Recruiting activity among independent broker-dealers is regaining momentum now that the DOL rule is back on track.
Many advisors have been evaluating their broker-dealer relationships in light of the new requirements the DOL will impose. Big firms like LPL Financial and Raymond James are changing their payout formulas in response to the rule and others are likely to follow.
But independent broker-dealer execs say that some recruits in the pipeline held back on making decisions early in the year after President Trump ordered a review of the rule. That gave opponents of the DOL plan—including many B-Ds and independent reps—some hope that the rule would be indefinitely postponed.
But the U.S. Labor Department ended up delaying the initial implementation for just 60 days, to June 9, with potential changes still in the works and a full rollout set for January 1, 2018.
While implementation was up in the air, “some firms slowed down the work they were doing” for DOL compliance, and some advisors “also slowed down their search efforts, until they got greater clarity,” says Bill Morrissey, managing director of business development at LPL Financial.
“Some advisors went on hold, but they’re now back in the fray,” says Jamie Price, chief executive of the Advisor Group of broker-dealers.
Although reps move for a variety of reasons, preparation for the DOL rule is still at the top of the list advisors use when they evaluate a new B-D they might want to join. “Every single recruiting engagement today begins with, ‘Tell me about your DOL strategy,’” says Amy Webber, chief executive at Cambridge Investment Research.
The large B-Ds are hearing from both individual reps and smaller, competing firms, about a possible affiliation. Faced with higher costs and regulatory burdens, owners of smaller B-Ds are looking to sell out and retire—or continue by becoming the OSJ of a larger firm. Some independent RIA firms are in the same boat, B-D execs say, and are ripe for a move to the corporate RIA of a brokerage firm. Stand-alone RIA firms “don’t want the [regulatory] risk anymore,” Price says.
But the DOL rule is prompting some advisors affiliated with B-Ds to also examine the alternative.

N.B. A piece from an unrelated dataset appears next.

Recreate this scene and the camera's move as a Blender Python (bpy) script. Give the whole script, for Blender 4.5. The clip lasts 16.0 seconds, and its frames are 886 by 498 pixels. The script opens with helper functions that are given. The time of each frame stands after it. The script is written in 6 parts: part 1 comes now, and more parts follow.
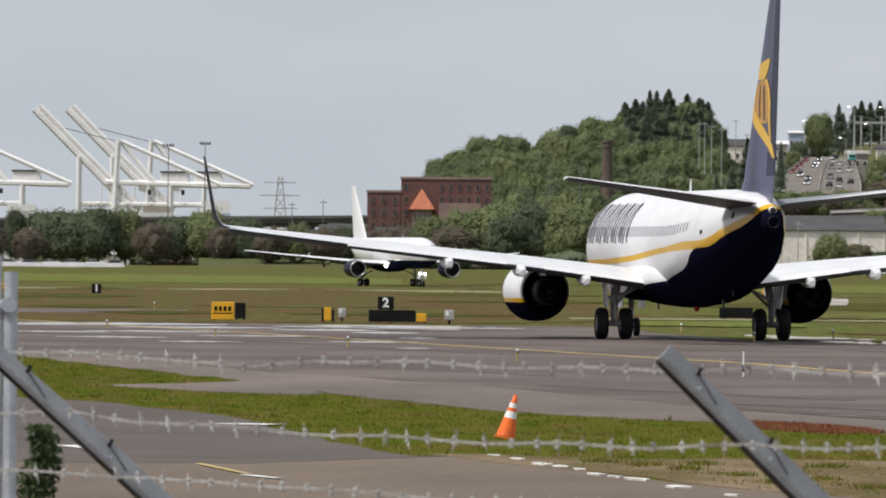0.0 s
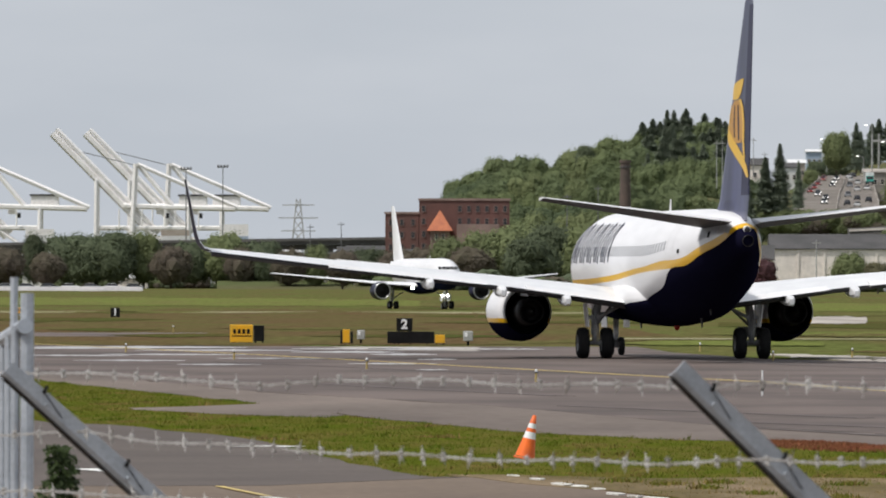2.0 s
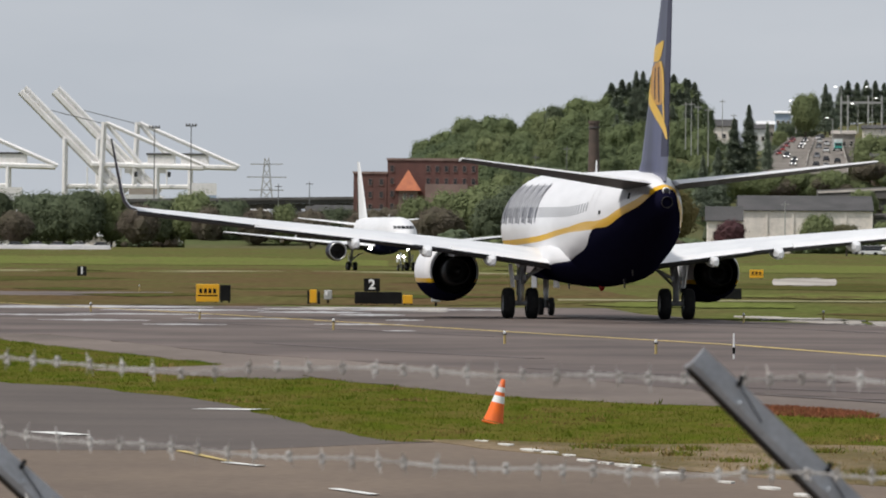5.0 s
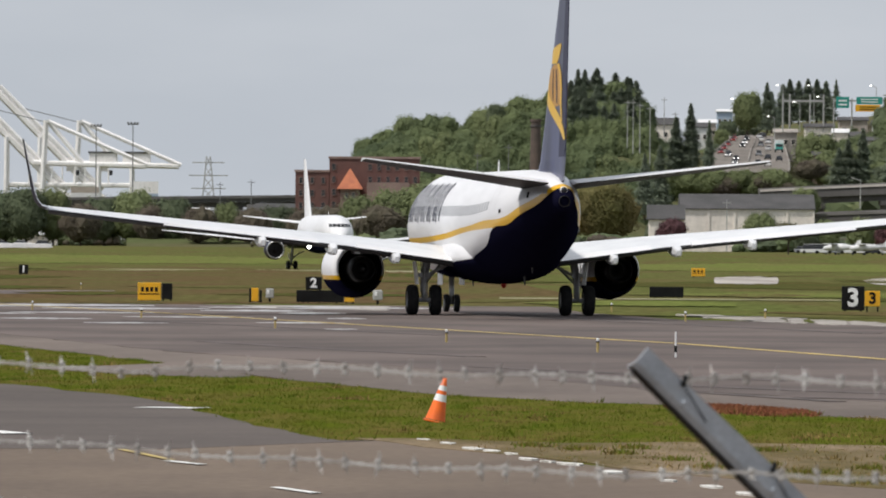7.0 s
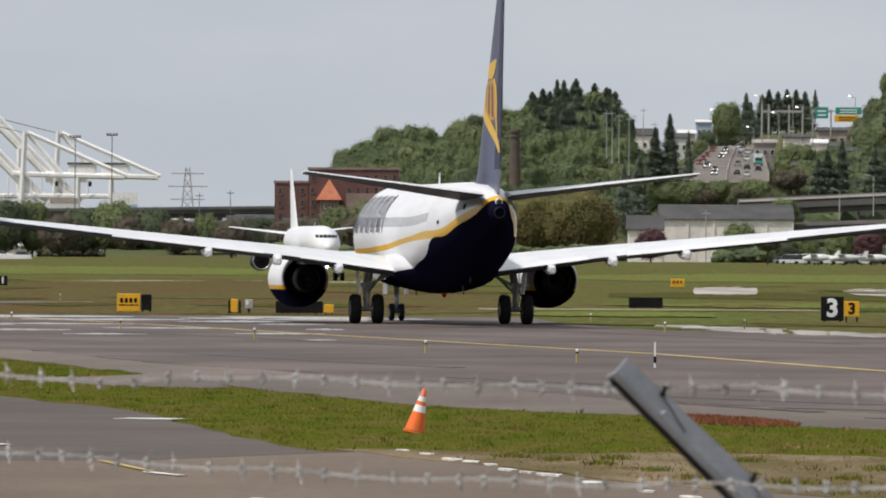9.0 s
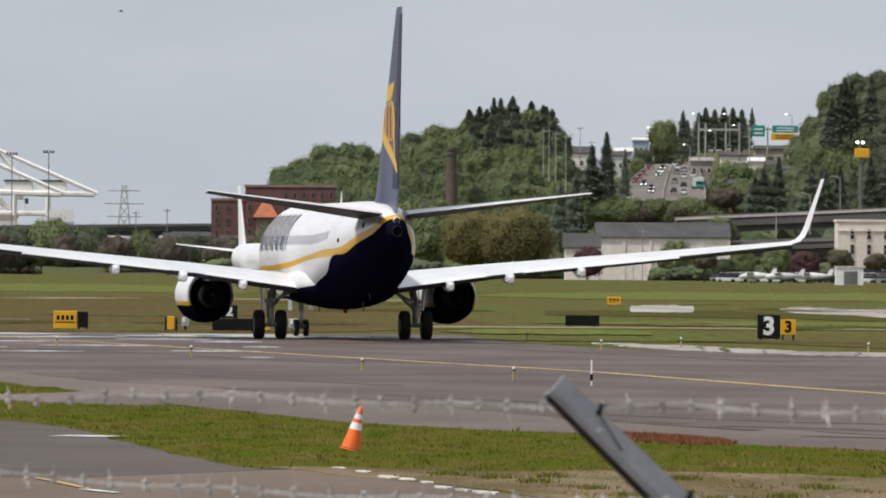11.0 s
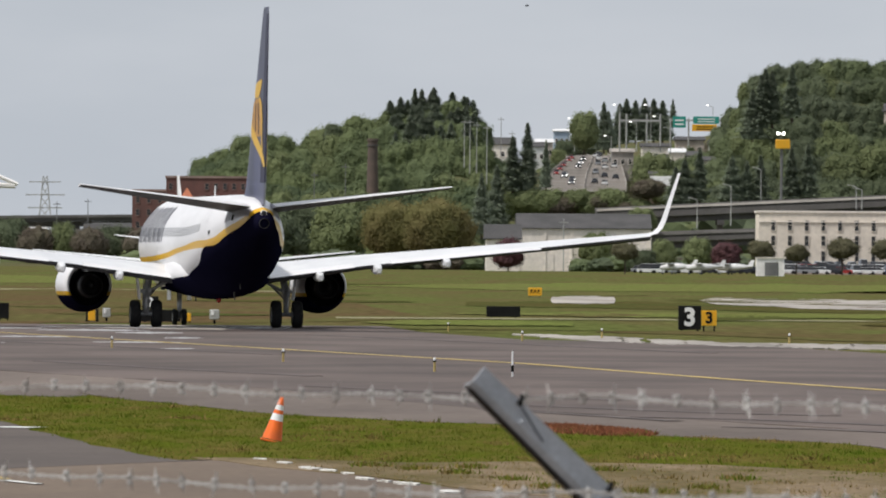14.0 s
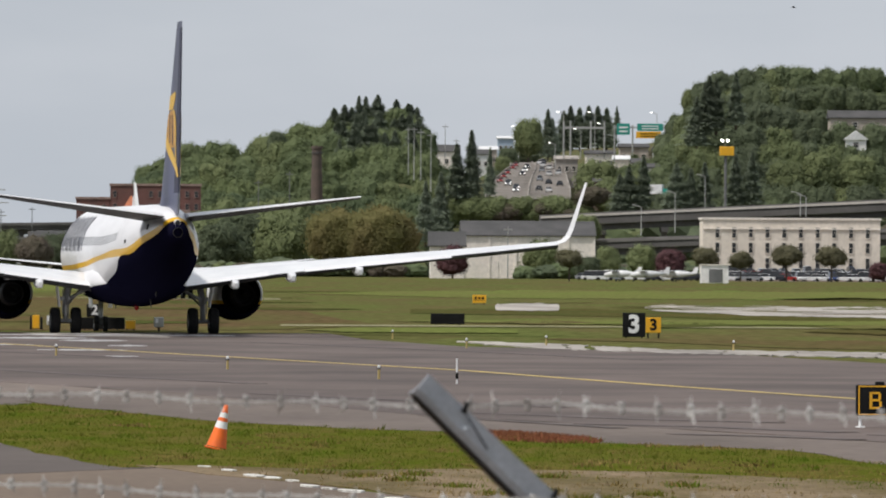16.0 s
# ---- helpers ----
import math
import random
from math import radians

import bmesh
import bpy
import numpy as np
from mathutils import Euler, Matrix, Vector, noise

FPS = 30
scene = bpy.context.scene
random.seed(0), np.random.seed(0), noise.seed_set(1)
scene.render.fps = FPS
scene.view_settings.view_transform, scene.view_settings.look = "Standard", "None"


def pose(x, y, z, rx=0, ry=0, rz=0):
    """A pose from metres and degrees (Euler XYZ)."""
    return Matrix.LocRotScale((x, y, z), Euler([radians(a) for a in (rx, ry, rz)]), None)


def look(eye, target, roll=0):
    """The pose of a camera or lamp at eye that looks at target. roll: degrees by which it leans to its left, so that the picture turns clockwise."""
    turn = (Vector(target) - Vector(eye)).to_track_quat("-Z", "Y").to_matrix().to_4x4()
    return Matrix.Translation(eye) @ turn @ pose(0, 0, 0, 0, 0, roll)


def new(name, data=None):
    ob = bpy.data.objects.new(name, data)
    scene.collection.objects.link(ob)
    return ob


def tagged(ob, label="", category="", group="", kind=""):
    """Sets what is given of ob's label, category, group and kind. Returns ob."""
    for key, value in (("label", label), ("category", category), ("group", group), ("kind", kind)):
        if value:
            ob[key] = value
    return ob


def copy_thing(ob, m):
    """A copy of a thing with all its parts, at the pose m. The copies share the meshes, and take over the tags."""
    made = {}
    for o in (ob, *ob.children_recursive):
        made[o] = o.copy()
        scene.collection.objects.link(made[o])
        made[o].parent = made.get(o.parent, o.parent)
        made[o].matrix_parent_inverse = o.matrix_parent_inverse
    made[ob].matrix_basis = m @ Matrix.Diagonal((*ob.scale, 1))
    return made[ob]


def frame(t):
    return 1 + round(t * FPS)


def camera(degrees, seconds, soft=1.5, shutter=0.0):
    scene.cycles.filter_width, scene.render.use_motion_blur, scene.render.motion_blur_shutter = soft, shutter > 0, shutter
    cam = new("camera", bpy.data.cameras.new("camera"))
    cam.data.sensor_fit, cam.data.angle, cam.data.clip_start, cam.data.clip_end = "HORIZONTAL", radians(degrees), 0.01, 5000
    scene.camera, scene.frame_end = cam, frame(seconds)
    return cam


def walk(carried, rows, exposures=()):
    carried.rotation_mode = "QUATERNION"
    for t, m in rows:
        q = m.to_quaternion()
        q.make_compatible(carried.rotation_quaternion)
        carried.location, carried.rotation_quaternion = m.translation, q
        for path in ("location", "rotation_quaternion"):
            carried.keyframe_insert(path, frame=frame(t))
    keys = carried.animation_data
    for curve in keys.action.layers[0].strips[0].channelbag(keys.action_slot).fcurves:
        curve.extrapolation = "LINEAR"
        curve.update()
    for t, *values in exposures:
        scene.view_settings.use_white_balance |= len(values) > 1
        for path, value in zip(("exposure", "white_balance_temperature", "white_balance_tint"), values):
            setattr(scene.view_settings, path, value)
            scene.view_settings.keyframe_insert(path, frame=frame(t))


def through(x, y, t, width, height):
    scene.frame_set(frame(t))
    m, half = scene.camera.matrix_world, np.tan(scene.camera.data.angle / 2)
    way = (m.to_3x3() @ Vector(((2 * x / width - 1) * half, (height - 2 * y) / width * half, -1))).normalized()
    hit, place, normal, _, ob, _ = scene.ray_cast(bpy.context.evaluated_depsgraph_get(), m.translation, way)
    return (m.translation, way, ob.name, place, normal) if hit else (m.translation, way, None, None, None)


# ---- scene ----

# ---------------------------------------------------------------- camera
cam = camera(5.2807, 16.0, soft=1.7)
# seconds, eye, a point in the line of sight, lean
PATH = [
    (0.0, (0.012, -3.196, 2.918), (-2.227, 296.804, 3.168), 0.53),
    (0.5, (0.006, -3.234, 2.921), (-1.696, 296.766, 2.903), 0.42),
    (1.0, (0.002, -3.229, 2.918), (-1.397, 296.771, 3.169), 0.54),
    (1.5, (0.020, -3.229, 2.911), (-3.119, 296.771, 3.884), 0.09),
    (2.0, (0.020, -3.250, 2.912), (-2.795, 296.750, 3.827), 0.11),
    (2.5, (-0.003, -3.229, 2.920), (-0.791, 296.771, 3.026), 0.09),
    (3.0, (-0.001, -2.213, 2.919), (-0.870, 297.787, 2.786), 0.14),
    (3.5, (0.002, -1.268, 2.920), (-1.272, 298.732, 2.630), 0.23),
    (5.8, (0.000, 0.000, 2.920), (-1.654, 300.000, 2.552), 0.41),
    (6.0, (0.000, 0.000, 2.920), (-1.149, 300.000, 2.510), 0.45),
    (6.5, (0.000, 0.000, 2.920), (-0.305, 300.000, 2.489), 0.37),
    (7.0, (0.000, 0.000, 2.920), (0.000, 300.000, 2.549), 0.37),
    (7.5, (0.000, 0.000, 2.920), (0.734, 300.000, 2.879), 0.34),
    (8.0, (0.000, 0.000, 2.920), (-0.277, 300.000, 3.163), 0.28),
    (8.5, (0.000, 0.000, 2.920), (0.100, 300.000, 3.166), 0.32),
    (9.0, (0.000, 0.000, 2.920), (0.647, 300.000, 2.889), 0.32),
    (9.5, (0.000, 0.000, 2.920), (1.563, 300.000, 3.099), 0.37),
    (10.0, (0.000, 0.000, 2.920), (2.599, 300.000, 3.342), 0.44),
    (10.2, (0.000, 0.000, 2.920), (2.362, 300.000, 3.506), 0.40),
    (12.5, (0.000, 0.000, 2.920), (3.326, 300.000, 3.314), 0.38),
    (13.0, (0.000, 0.000, 2.920), (3.310, 300.000, 3.482), 0.39),
    (13.5, (0.000, 0.000, 2.920), (4.750, 300.000, 3.626), 0.39),
    (14.0, (0.000, 0.000, 2.920), (5.092, 300.000, 3.190), 0.39),
    (14.5, (0.000, 0.000, 2.920), (5.410, 300.000, 3.253), 0.38),
    (15.0, (0.000, 0.000, 2.920), (5.993, 300.000, 3.452), 0.38),
    (15.5, (0.000, 0.000, 2.920), (6.497, 300.000, 3.613), 0.34),
    (16.0, (0.000, 0.000, 2.920), (6.833, 300.000, 3.430), 0.32),
]
walk(cam, [(t, look(eye, aim, lean)) for t, eye, aim, lean in PATH], exposures=((0.0, 0.04, 6420, 11.5), (2.5, 0.03, 6420, 11.5), (3.5, -0.10, 6420, 11.5), (6.0, 0.0, 6420, 11.5), (16.0, 0.0, 6420, 11.5)))
cam.data.dof.use_dof = True
cam.data.dof.focus_distance = 62.0
cam.data.dof.aperture_fstop = 48.0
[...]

Scott Collins, director of brokerage independence at TD Ameritrade, reports that he is seeing as much interest from independent B-D reps going RIA-only as he is from wirehouse brokers considering breaking away and going out on their own.
Meanwhile, advisors are aging and in need of succession plans. Fees are under pressure, and client expectations have grown. All these factors have forced reps to take a hard look at their B-D partners, Morrissey says. The DOL rule has become an “accelerant” to underlying trends in the market, Morrissey says, echoing a common refrain among other industry execs.
That’s made for a good recruiting environment, adds Jodie Papike, executive vice president of Cross-Search, a Jamul, Calif.-based recruiting firm.
The DOL rule and industry consolidation have forced firms and advisors to make major changes, Papike says, “and change means people need to know what their options are. … Advisors are looking and seeing things they didn’t know existed at [other] firms. … There’s a feeling other platforms and models might be better.”
“So it’s really a reflective time,” Papike adds. “‘Do I change my business model, or change my B-D?’”
Recruiter Jon Henschen, of Henschen & Associates in Marine on St Croix, Minn., says most advisors who are in the market for a B-D want a larger firm.
“For small firms of under 100 reps, it’s been a real stretch for them in attracting people,” Henschen says. “They’re swimming against the current … advisors are more confident with large firms—firms with scale that they feel can survive the DOL.”
Advisors have been forced to look elsewhere if their current B-D will no longer support the type of commission business they are doing, such as brokerage products in IRAs and direct business with product sponsors. As a result, firms that have promised to support commission business or allow direct business have been using those things as recruiting tools.
Commonwealth is one firm that is requiring advisory accounts for IRAs, but Andrew Daniels, managing principal of business development, says the decision hasn’t impacted recruiting. “The type of folks who join here … are largely fee-based anyway,” he says. “They’re bringing in books [of business] north of 80% advisory.”
Robust Recruiting
Commonwealth’s target this year is $60 million in recruited revenue, and as of midyear the firm was “pretty much on pace,” Daniels says. Last year, Commonwealth brought in more than $50 million.
“We have our greatest success [with advisors] coming from other independents,” Daniels says. These are usually firms “that have gone through an upheaval, where economic changes or rapid growth is impacting service, or there’s been a cultural shift.”
Raymond James Financial Services had a record recruiting year last year, says the firm’s president, Scott Curtis. “This year, while we’re not on the same pace, we’re still having what looks like our second best year we’ve ever had.”